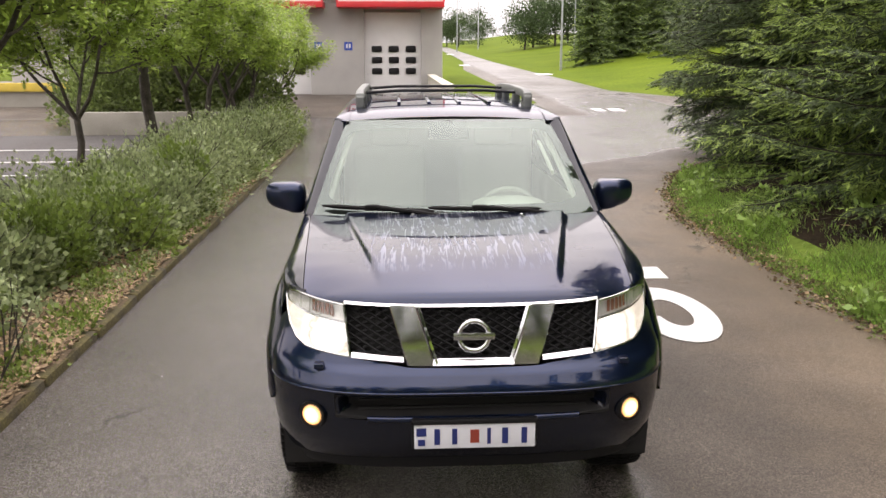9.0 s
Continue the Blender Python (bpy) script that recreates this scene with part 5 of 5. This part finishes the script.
P = []
for k in range(121):
    a = 2 * math.pi * k / 120
    (uo, to), (ui, ti) = squared(a, 80), squared(a, 9)
    uo, to, ui, ti = uo, 0.5 + 0.5 * to, 0.945 * ui, 0.505 + 0.395 * ti
    P.append([screen(uo + (ui - uo) * q, to + (ti - to) * q) + off for q in (0, 0.35, 0.7, 1)])
pieces = [grid(P)]
part("screen_border", mesh("screen_border", *join(*pieces), BLACK), g)
cowl = part("cowl", mesh("cowl", *grid([[(u * (0.80), 1.10 + 0.14 * u * u + d, z) for d, z in ((-0.0, 1.205), (0.06, 1.215), (0.10, 1.24), (0.16, 1.245))] for u in np.linspace(-1, 1, 21)]), BLACK), car)
for px in (-0.46, 0.13):
    w = part("wiper", mesh("wiper", *bevel_box(0.085, 0.035, 0.034, 0.012, (0, -0.004, 0.006), 2), RUBBER), car)
    base = screen(px / 0.785, 0.045) + np.array([0, -0.026, 0.022])
    w.location = base
    pts = [screen(x / 0.785, 0.055 - 0.045 * (x - px)) + np.array([0, -0.020, 0.014]) - base for x in np.linspace(px - 0.28, px + 0.34, 12)]
    part("blade", mesh("blade", *tube(pts, [0.006] + [0.0125] * 10 + [0.006], 6), RUBBER), w)
    pivot = np.array([px + 0.46, 1.165 + 0.13 * ((px + 0.46) / 0.8) ** 2, 1.238]) - base
    part("arm", mesh("arm", *tube([tuple(pivot), tuple(pivot * 0.55 + np.array([0, -0.012, 0.016])), (0.02, -0.012, 0.010)], [0.019, 0.014, 0.012], 8), RUBBER), w)
    part("nozzle", mesh("nozzle", *bevel_box(0.018, 0.03, 0.026, 0.006, (0.22, -0.06, -0.03), 2), GALV), w)

# roof
P = []
for u in np.linspace(-1, 1, 31):
    row = []
    for t in np.linspace(0, 1, 40):
        y0, y1 = 1.90 + 0.06 * u * u, 4.42
        y = y0 + (y1 - y0) * t
        w = half(y, 1.735) - 0.083
        top = 1.755 + 0.02 * math.sin(max(0, y - 1.8) / 2.65 * math.pi) - 0.03 * max(0, (y - 4.0) / 0.42) ** 2
        z = top + 0.028 * (1 - u ** 2)
        z = z - 0.044 * math.exp(-(y - y0) / 0.13)
        row.append((u * w, y, z))
    P.append(row)
roof = skin("roof", P, NAVY, thick=0)
ribs = [bevel_box(0.025, 1.75, 0.016, 0.006, (x, 3.25, 1.798)) for x in (-0.3, -0.1, 0.1, 0.3)]
part("roof_rib", mesh("roof_rib", *join(*ribs), NAVY), roof)
for y in (2.78, 3.6):
    part("crossbar", mesh("crossbar", *tube([(-0.575, y, 1.845), (-0.3, y, 1.862), (0.3, y, 1.862), (0.575, y, 1.845)], 0.011, 8), BLACK), car)

# tail
def lean(z):
    """How far the tail tips forward at a height."""
    return 0.28 * max(0, z - 1.25) + 1.6 * max(0, z - 1.58) ** 2


tail = skin("tailgate", [[(u * (half(TAIL, z) - 0.002), TAIL + 0.05 + 0.06 * (1 - u * u) - lean(z), z) for z in np.linspace(0.5, 1.26, 14)] for u in np.linspace(-1, 1, 21)], NAVY_SHADED, flip=True, thick=0)
g = skin("rear_screen", [[(u * (half(TAIL, z) - 0.002), TAIL + 0.05 + 0.06 * (1 - u * u) - lean(z), z) for z in np.linspace(1.26, 1.755, 10)] for u in np.linspace(-1, 1, 21)], PRIVACY, tail, thick=0)
g.visible_shadow = False
for s in (-1, 1):
    skin("tail_corner", [[(s * (half(TAIL, z) - 0.02 * t * t), TAIL - 0.08 + 0.135 * t - lean(z), z) for t in np.linspace(0, 1, 6)] for z in np.linspace(0.5, 1.738, 24)], NAVY_SHADED, flip=s > 0, thick=0)
    skin("tail_light", [[(s * (half(TAIL, z) + 0.006 - 0.02 * t * t), TAIL - 0.05 + 0.11 * t - lean(z), z) for t in np.linspace(0, 1, 6)] for z in np.linspace(0.95, 1.30, 10)], RED_LENS, flip=s > 0, thick=0.01, label="red tail light")
P = [[(x, y, z) for z, o in ((0.36, 0), (0.45, 0), (0.60, 0), (0.66, 0)) for x, y in [front]] for front in
     [(-0.89, 4.12), (-0.90, 4.35), (-0.88, 4.55), (-0.78, 4.66), (-0.5, 4.70), (0, 4.71), (0.5, 4.70), (0.78, 4.66), (0.88, 4.55), (0.90, 4.35), (0.89, 4.12)]]
skin("rear_bumper", P, NAVY_SHADED, flip=False, thick=0.02)

# underside and cabin floor
part("underbody", mesh("underbody", *join(bevel_box(1.20, 3.9, 0.28, 0.05, (0, 2.35, 0.42)), bevel_box(1.62, 1.75, 0.16, 0.03, (0, 2.27, 0.48)), bevel_box(1.1, 0.75, 0.5, 0.05, (0, 0.75, 0.72)), bevel_box(0.9, 0.6, 0.14, 0.03, (0, 0.5, 0.4)), bevel_box(1.36, 1.95, 0.22, 0.06, (0, 2.25, 0.35), 3), bevel_box(1.0, 0.7, 0.2, 0.06, (0, 0.78, 0.33), 3), bevel_box(1.1, 0.5, 0.24, 0.08, (0, 3.68, 0.37), 3), bevel_box(1.0, 0.5, 0.24, 0.06, (0, 4.3, 0.42), 3)), DARK), car)
part("cabin_floor", mesh("cabin_floor", *bevel_box(1.60, 2.9, 0.06, 0.02, (0, 2.95, 0.62)), DARK), car)
part("bulkhead", mesh("bulkhead", *bevel_box(1.62, 0.06, 0.6, 0.02, (0, 1.42, 0.90)), DARK), car)

# cabin
dash = part("dashboard", mesh("dashboard", *grid([[(u * 0.74, y + 0.10 * u * u, z) for y, z in ((1.33, 1.225), (1.50, 1.235), (1.68, 1.228), (1.78, 1.19), (1.82, 1.10), (1.80, 0.90))] for u in np.linspace(-1, 1, 17)]), BEIGE), car, "pale beige dashboard")
hood_ = [[(0.36 + 0.22 * math.cos(a), 1.66 + d, 1.222 + 0.05 * math.sin(a) * k) for a in np.linspace(0, math.pi, 11)] for d, k in ((-0.12, 0.15), (-0.02, 0.9), (0.08, 1.0), (0.13, 0.95))]
part("instrument_hood", mesh("instrument_hood", *grid(hood_), BEIGE), dash)
wheel = part("steering_wheel", mesh("steering_wheel", *lathe([(0.016 * math.cos(a), 0.185 + 0.016 * math.sin(a)) for a in np.linspace(0, 2 * math.pi, 9)], 32, "y"), BEIGE), car)
wheel.matrix_local = pose(0.37, 1.93, 1.13, 24)
part("spokes", mesh("spokes", *join(bevel_box(0.34, 0.03, 0.05, 0.012), bevel_box(0.12, 0.04, 0.12, 0.02, (0, 0, -0.02)), bevel_box(0.04, 0.03, 0.16, 0.01, (0, 0, -0.1))), BEIGE), wheel)
for sx in (-0.37, 0.37):
    for y in (2.35,):
        seat = part("seat", mesh("seat", *bevel_box(0.52, 0.52, 0.18, 0.06, (sx, y, 0.85), 3), CLOTH), car)
        v, f = bevel_box(0.50, 0.14, 0.62, 0.055, (0, 0, 0.31), 3)
        v[:, 1] += v[:, 2] * 0.25
        part("backrest", mesh("backrest", v + np.array([sx, y + 0.24, 0.86]), f, CLOTH), seat)
        part("headrest", mesh("headrest", *bevel_box(0.27, 0.10, 0.19, 0.045, (sx, y + 0.45, 1.57), 3), CLOTH), seat)
bench = part("rear_bench", mesh("rear_bench", *bevel_box(1.46, 0.16, 0.98, 0.06, (0, 3.30, 1.13), 3), CLOTH), car, "pale cloth rear bench")
for s in (-1, 1):
    part("door_trim", mesh("door_trim", *bevel_box(0.02, 2.1, 0.62, 0.008, (s * 0.80, 2.6, 0.92)), BEIGE), car)
part("inside_mirror", mesh("inside_mirror", *join(bevel_box(0.25, 0.04, 0.075, 0.02, (0, 1.92, 1.635), 3), bevel_box(0.05, 0.05, 0.07, 0.012, (0, 1.90, 1.685))), BLACK), car)
part("headliner", mesh("headliner", *bevel_box(1.16, 2.2, 0.02, 0.005, (0, 3.2, 1.70)), BEIGE), car)
for s in (-1, 1):
    part("pillar_trim", mesh("pillar_trim", *tube([tuple(np.array(screen(s * 0.93, t)) + np.array([0, 0.075, -0.03])) for t in (0.05, 0.3, 0.6, 0.92)], 0.018, 6), BEIGE), car)
    if s > 0:
        part("grab_handle", mesh("grab_handle", *tube([tuple(np.array(screen(s * 0.84, t)) + np.array([0, d, -0.04])) for t, d in ((0.42, 0.09), (0.45, 0.06), (0.6, 0.05), (0.76, 0.06), (0.78, 0.09))], 0.012, 6), BEIGE), car)


# wheels
tyre_profile = [(-0.10, 0.235), (-0.125, 0.265), (-0.13, 0.32), (-0.129, 0.338), (-0.125, 0.342), (-0.122, 0.365), (-0.105, 0.385), (-0.06, 0.392), (0.06, 0.392), (0.105, 0.385), (0.122, 0.365), (0.125, 0.342), (0.129, 0.338), (0.13, 0.32), (0.131, 0.30), (0.128, 0.297), (0.125, 0.265), (0.10, 0.235)]
lugs = []
for i in range(64):
    a = 2 * math.pi * i / 64
    for off_, sx, w, sk in ((0.09, 0.052, 0.028, 0.15), (0.031, 0.05, 0.026, -0.2), (-0.031, 0.05, 0.026, 0.2), (-0.09, 0.052, 0.028, -0.15)):
        v, f = bevel_box(sx, w * 0.86, 0.010, 0.0)
        m = Matrix.Rotation(a + (0.03 if abs(off_) < 0.05 else 0), 4, "X") @ Matrix.Translation((off_, 0, 0.392 if abs(off_) < 0.05 else 0.3875)) @ Matrix.Rotation(sk + 0, 4, "Z") @ Matrix.Rotation(0.18 * (1 if off_ > 0 else -1) * (abs(off_) > 0.05), 4, "Y")
        lugs.append((np.array([tuple(m @ Vector(p)) for p in v]), f))
    v, f = bevel_box(0.006, 0.016, 0.026, 0.0)
    m = Matrix.Rotation(a, 4, "X") @ Matrix.Translation((0.122, 0, 0.36)) @ Matrix.Rotation(-0.35, 4, "Y")
    lugs.append((np.array([tuple(m @ Vector(p)) for p in v]), f))
TYRE = mesh("tyre", *lathe(tyre_profile, 64), RUBBER, 35)
LUGS = mesh("tread_ring", *join(*lugs), RUBBER, 0)
rim_pieces = [lathe([(-0.10, 0.20), (-0.06, 0.205), (0.06, 0.222), (0.085, 0.232), (0.104, 0.246), (0.108, 0.256), (0.102, 0.259), (0.092, 0.256)], 64)]
RIM = mesh("rim", *join(*rim_pieces), ALLOY, 50)
P = []
for t in np.linspace(0, 1, 9):
    r = 0.05 + 0.188 * t
    w = float(np.interp(t, [0, 0.35, 0.7, 1], [0.054, 0.086, 0.124, 0.156]))
    dish = 0.060 + 0.026 * math.sin(t * math.pi * 0.5)
    P.append([(dish + o, u * w, r) for u, o in ((-0.5, -0.045), (-0.5, -0.013), (-0.45, -0.005), (-0.06, 0.004), (0.06, 0.004), (0.45, -0.005), (0.5, -0.013), (0.5, -0.045))])
SPOKE = mesh("spoke", *grid(P), ALLOY, 25)
HUB = mesh("hub", *lathe([(0.02, 0.085), (0.055, 0.083), (0.066, 0.074), (0.066, 0.045), (0.080, 0.043), (0.088, 0.036), (0.090, 0.001)], 32), ALLOY, 40)
NUT = mesh("wheel_nut", *lathe([(0.06, 0.011), (0.078, 0.0105), (0.082, 0.007), (0.083, 0.001)], 6), DARK, 30)
BRAKE = mesh("brake_disc", *lathe([(-0.02, 0.001), (-0.02, 0.15), (-0.035, 0.15), (-0.05, 0.215), (-0.06, 0.001)], 32), DARK, 30)
for s in (-1, 1):
    for y in (FRONT_Y, REAR_Y):
        w = new("wheel")
        w.parent = car
        w.matrix_local = pose(s * 0.768, y, AXLE_Z, 23 if y > 2 else 8, 0, 0 if s > 0 else 180)
        for nm, me in (("tyre", TYRE), ("rim", RIM), ("hub", HUB), ("brake_disc", BRAKE)):
            part(nm, me, w)
        for k in range(6):
            part("spoke", SPOKE, w).rotation_euler = (2 * math.pi * k / 6 + math.pi / 6, 0, 0)
        part("tread_ring", LUGS, w)["kind"] = "stuff"
        for k in range(6):
            part("wheel_nut", NUT, w).location = (0, 0.060 * math.cos(k * math.pi / 3), 0.060 * math.sin(k * math.pi / 3))


# ---- twin-headed lamp post behind the hedge ----
post = thing("lamp_post", "grey concrete lamp post with two round dark heads", "lamp post", pose(-4.0, 2.2, 0.0))
part("base", mesh("base", *lathe([(0.0, 0.17), (0.45, 0.15), (0.95, 0.10), (1.0, 0.07), (1.0, 0.001)], 14, "z"), CONCRETE), post)
part("pole", mesh("pole", *tube([(0, 0, 0.9), (0, 0, 3.4), (0, 0, 6.15)], [0.06, 0.05, 0.04], 10), GALV), post)
for s in (-1, 1):
    head = part("lamp_head", mesh("lamp_head", *lathe([(0.10, 0.001), (0.08, 0.12), (0.0, 0.24), (-0.05, 0.22), (-0.07, 0.001)], 20, "z"), BLACK), post)
    head.location = (s * 0.31, 0, 6.2)
    part("arm", mesh("arm", *tube([(-s * 0.31, 0, -0.06), (0, 0, 0.0)], 0.02, 6), GALV), head)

AIM → Your task is to quote exactly the lines beginning with the one that contains "Continue the Blender" and ending with the one that contains "2), GALV), w)", with nothing left out or added.

WRITTEN RESPONSE →
Continue the Blender Python (bpy) script that recreates this scene with part 5 of 5. This part finishes the script.
P = []
for k in range(121):
    a = 2 * math.pi * k / 120
    (uo, to), (ui, ti) = squared(a, 80), squared(a, 9)
    uo, to, ui, ti = uo, 0.5 + 0.5 * to, 0.945 * ui, 0.505 + 0.395 * ti
    P.append([screen(uo + (ui - uo) * q, to + (ti - to) * q) + off for q in (0, 0.35, 0.7, 1)])
pieces = [grid(P)]
part("screen_border", mesh("screen_border", *join(*pieces), BLACK), g)
cowl = part("cowl", mesh("cowl", *grid([[(u * (0.80), 1.10 + 0.14 * u * u + d, z) for d, z in ((-0.0, 1.205), (0.06, 1.215), (0.10, 1.24), (0.16, 1.245))] for u in np.linspace(-1, 1, 21)]), BLACK), car)
for px in (-0.46, 0.13):
    w = part("wiper", mesh("wiper", *bevel_box(0.085, 0.035, 0.034, 0.012, (0, -0.004, 0.006), 2), RUBBER), car)
    base = screen(px / 0.785, 0.045) + np.array([0, -0.026, 0.022])
    w.location = base
    pts = [screen(x / 0.785, 0.055 - 0.045 * (x - px)) + np.array([0, -0.020, 0.014]) - base for x in np.linspace(px - 0.28, px + 0.34, 12)]
    part("blade", mesh("blade", *tube(pts, [0.006] + [0.0125] * 10 + [0.006], 6), RUBBER), w)
    pivot = np.array([px + 0.46, 1.165 + 0.13 * ((px + 0.46) / 0.8) ** 2, 1.238]) - base
    part("arm", mesh("arm", *tube([tuple(pivot), tuple(pivot * 0.55 + np.array([0, -0.012, 0.016])), (0.02, -0.012, 0.010)], [0.019, 0.014, 0.012], 8), RUBBER), w)
    part("nozzle", mesh("nozzle", *bevel_box(0.018, 0.03, 0.026, 0.006, (0.22, -0.06, -0.03), 2), GALV), w)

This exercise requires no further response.